Practical case studies

Robotics: A robot arm with two revolute joints has a configuration space with toroidal factors (each revolute joint ≈ S1). Path planning that ignores periodicity can yield suboptimal or incorrect paths; accounting for toroidal topology yields smooth, collision-free motions that wrap correctly.
Climate modeling: Joint distributions of wind direction and wave direction over time form toroidal-like datasets; using toroidal kernels improves predictive skill and uncertainty quantification.
Signal processing: Phase-locked loops and systems with two coupled phases are naturally described on the torus; analysis and control techniques leverage toroidal geometry.

Implementation notes and best practices

Use angle embeddings: Convert angles θ to (cos θ, sin θ) for machine learning features; for two angles use a 4D embedding or use complex exponentials e^{iθ} for compactness.
Respect continuity for sampling: When sampling or binning angles, ensure wrap-around continuity (use circular histograms or von Mises kernel density estimates).
Choose appropriate metrics: On the torus, distance between angles should use circular distance: d_circ(α,β)=min(|α−β|, 2π−|α−β|). For two angles, combine appropriately (e.g., Euclidean on the embedded cos/sin space or sum of squared circular distances).
Visualization: Unwrap a torus to a rectangle (θ vs φ) for heatmaps and scalar fields; be mindful of seam placement.

Limitations and challenges

Embedding distortion: Mapping a torus to Euclidean space (or vice versa) can introduce distortions; ensure your algorithms preserve the relevant invariants (e.g., periodicity, adjacency).
Learning complexities: Standard ML architectures assume Euclidean structure; when the latent space is toroidal, naive networks can learn discontinuous functions unless angles are encoded correctly.
Numerical issues: Near-cut seams, small numerical errors in angle wrapping can cause artifacts; normalize angles and use robust wrapping functions.

Conclusion

The torus is a compact, symmetric, and topologically nontrivial surface that appears across engineering, graphics, and data modeling.

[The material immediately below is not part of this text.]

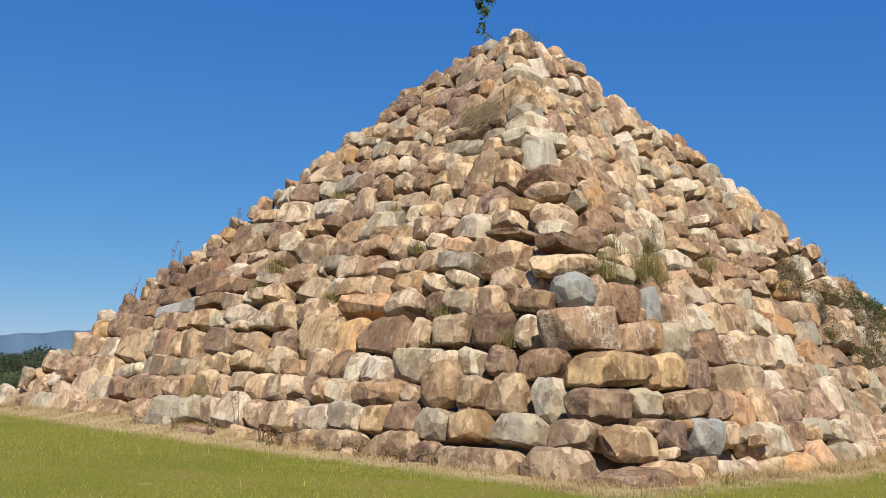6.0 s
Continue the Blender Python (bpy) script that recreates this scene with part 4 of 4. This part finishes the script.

Its usefulness stems from closed-loop geometry, natural periodicity, and clean parametric forms. Practical applications include toroidal transformers and seals in engineering, efficient modeling and texturing in computer graphics, and correct statistical and machine-learning treatments for periodic multivariate data in data science. By respecting toroidal topology when designing algorithms, simulations, and physical devices, practitioners can avoid artifacts and unlock more accurate, efficient solutions.